Education ministry rolls out Child Protection Committees

as part of strategies to curb bullying

As part of anti-bullying strategies, the Ministry of Primary and Secondary Education intends to establish Child Protection Committees in all schools, update bullying circulars, create a Standard Code of Conduct for all students in Zimbabwe, and mentor school staff on guidance and counselling.

This was revealed in a ministerial statement on bullying in schools by Deputy Minister of Primary and Secondary Education, Edgar Moyo, following the death of two Bulawayo students who were allegedly bullied in school. 

One is from Founders High School called Wayne Ndlovu who was stabbed by another student on the neck with an okapi knife on February 13, 2023 and the other -Jayden Sauden from Hamilton High School who committed suicide on March 8, 2023 with reports attribting it to bullying but the education ministry said this followed a misunderstanding at home with his grandparents and nuclear family.

Bullying, along with vandalism, alcoholism, and disobedience of authority, is listed as one of the most serious acts of indiscipline at the administrative level, according to the deputy minister, in Policy Circular Number P35.

“The ministry has completed stakeholder consultations on the alignment of policy implementation circulars to the Education Amendment Act,” Moyo said.

“This has resulted in the updating of circulars on bullying as well as the production of a Standard Code of Conduct for all pupils across Zimbabwe,” and confirmed that “all senior and middle managers as well as school leadership participated in the consultations and made their inputs into the updating of policy implementation circulars aimed at improving the quality of pupil safeguarding at all schools.”

These documents are now at final editing stage and will be in schools by the end of April 2023, said the deputy minister.

“It is a fact that children need to be peaceful if they are to perform well in their school work.”   

The deputy minister said in order to provide  a higher level of safeguarding at all schools, the Ministry is currently rolling out a Standard Guidance and Counselling Package for the purpose of pupils.

“Such a package is the product of teamwork involving other ministries, National Associations of School Heads, civil society organisations, teacher organisations as well as representatives of pupils themselves, Junior Parliament and Junior Council,” he said. 

Another package has been developed and is currently being rolled out to all school clusters in order to mainstream the effective functioning of Child Protection Committees at every school, said the deputy minister.

“Child protection Committees go beyond the school and bring in the Department of Social Welfare, health service providers, local leadership and parent representatives into safeguarding the well-being of pupils at schools, in their communities as well as at household level,” said the deputy minister.

“Superintendents, housemasters, senior masters and senior women have been advised to be on guard to make sure that bullying does not occur in their schools.

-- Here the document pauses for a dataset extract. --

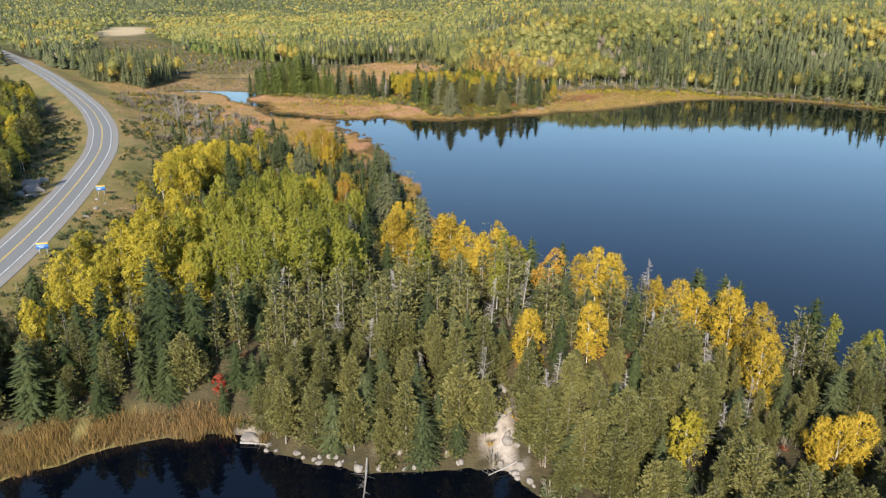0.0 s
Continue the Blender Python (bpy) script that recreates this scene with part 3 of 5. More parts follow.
# each kind: its label, category, bark, leaf, and some shapes to copy with their heights
KINDS = {
    "spruce_tree": ("dark green spruce with drooping boughs", "spruce", "grey", "spruce",
                    [(h, spruce(100 + k, h, r)) for k, (h, r) in enumerate(((15, 3.2), (13, 3.0), (17, 3.4), (11, 2.7), (14, 3.5), (9, 2.4)))]),
    "wide_spruce": ("broad grey-green spruce with boughs down to the ground", "spruce", "grey", "grey_spruce",
                    [(18, spruce(150, 18, 5.8, 26, 21, 0.02, 0.42, 0.24, 0.25, 0.62, 1.25, 0.4)), (17, spruce(151, 17, 4.2, 25, 16, 0.03, 0.40, 0.22, 0.22, 0.60, 1.1, 0.4))]),
    "dark_spruce": ("deep green spruce with dense drooping boughs", "spruce", "grey", "fir",
                    [(h, spruce(160 + k, h, r)) for k, (h, r) in enumerate(((15, 3.3), (13, 3.0), (17, 3.6), (11, 2.6)))]),
    "pine_tree": ("slim olive-green pine with upswept tufts", "pine", "grey", "pine",
                  [(h, pine(200 + k, h, r)) for k, (h, r) in enumerate(((13, 2.7), (14, 3.1), (12, 2.5), (15, 2.9), (11, 2.8)))]),
    "broad_pine": ("broad olive-green pine with a rounded crown of upswept tufts", "pine", "grey", "pine",
                   [(h, pine(220 + k, h, r, 26, 11, 0.5, 48, 0.42, 0.06)) for k, (h, r) in enumerate(((15, 4.3), (14, 4.6), (17, 4.6)))]),
    "green_aspen": ("yellow-green aspen with a rounded leafy crown", "aspen", "aspen", "green",
                    [(h, broadleaf(300 + k, h, r, lo, 5200, 0.16, plume=pl)) for k, (h, r, lo, pl) in enumerate(((16, 3.6, .28, 1.6), (17, 3.3, .26, 1.8), (14, 3.3, .3, 1.3), (15, 4.0, .3, 1.5), (16, 3.0, .25, 1.9)))]),
    "yellow_aspen": ("aspen with bright yellow autumn leaves", "aspen", "aspen", "yellow",
                     [(h, broadleaf(400 + k, h, r, lo, 4900, 0.155, plume=pl)) for k, (h, r, lo, pl) in enumerate(((15, 3.5, .24, 1.5), (16, 3.2, .24, 1.7), (13, 3.5, .24, 1.2), (12, 3.3, .24, 1.2)))]),
    "lemon_aspen": ("aspen with glowing lemon-yellow autumn leaves", "aspen", "aspen", "lemon",
                    [(h, broadleaf(450 + k, h, r, lo, 5200, 0.155, plume=pl)) for k, (h, r, lo, pl) in enumerate(((13, 3.5, .2, 1.3), (14, 3.2, .2, 1.5)))]),
    "golden_birch": ("white-stemmed birch with golden autumn leaves", "birch", "birch", "gold",
                     [(h, broadleaf(500 + k, h, r, lo * 0.6, 7600, 0.15, 0.085, lobes=27, plume=1.2, fork=0.06)) for k, (h, r, lo) in enumerate(((14, 4.2, .2), (13, 4.1, .18), (15, 3.9, .22)))]),
    "larch_tree": ("fresh green larch with a full conical crown", "larch", "grey", "larch",
                   [(h, spruce(600 + k, h, r, 34, 14, 0.03, 0.25, 0.34, 0.2, 0.5, 1.2, 0.34)) for k, (h, r) in enumerate(((22, 5.4), (20, 4.9)))]),
    "red_maple": ("small maple with scarlet autumn leaves", "maple", "grey", "red",
                  [(8, broadleaf(660, 8, 2.6, 0.2, 1500, 0.2, 0.09))]),
    "orange_birch": ("birch with orange autumn leaves", "birch", "birch", "orange",
                     [(h, broadleaf(650 + k, h, r, lo, 4400, 0.155, 0.11, plume=1.3)) for k, (h, r, lo) in enumerate(((13, 3.4, .22), (11, 3.0, .22)))]),
}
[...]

It is not prudent to assume that bullying is non-existent. At times it may not surface while in actual fact the victims will be suffering quietly.”

There is also a need for adequate preparation of staff for guidance and counselling, said Moyo , noting that Provincial Education Directors (PEDs) and District Schools Inspectorate (DSIs) have been asked to arrange workshops where all concerned staff members would look into guidance and counselling issues to eradicate bullying.

“Such workshops would enable those responsible for discipline in hostels to share experiences and good practices,” he said.

The deputy minister stated that the Education Act, together with the child safety imperatives that the Ministry observes, is implemented at the legislative level in close collaboration with the Ministry of Public Service, Labour, and Social Welfare.

“In addition, the Ministry of Primary and Secondary Education and that of Health and Child Care jointly signed the Zimbabwe School Health Policy which, among other concerns, addresses the issue of safe school environments.  Under this, issues of bullying and other psychosocial ills that impact on the physical and mental well-being of pupils are among the top priorities,” Moyo said.

While schools are places of learning, they are part of the community, Moyo said, noting that in the broader sense, learning occurs not just in the classroom but also in the environment that people live in.

“It takes a village to raise a child and my Ministry cannot do it alone.  A school without an effective guidance and counselling programme is a fertile ground for bullying, substance and drug abuse and other social ills.  It is the responsibility of all schools and supervisors to work with the school parent assemblies, local leadership and all stakeholders in order to make sure that their schools are safe havens for the human capital development of our nation,” he said.

“All schools are therefore required to concentrate on the transmission of humanistic values through the teaching of guidance and counselling, heritage studies, family and religious and moral education and the indigenous languages.”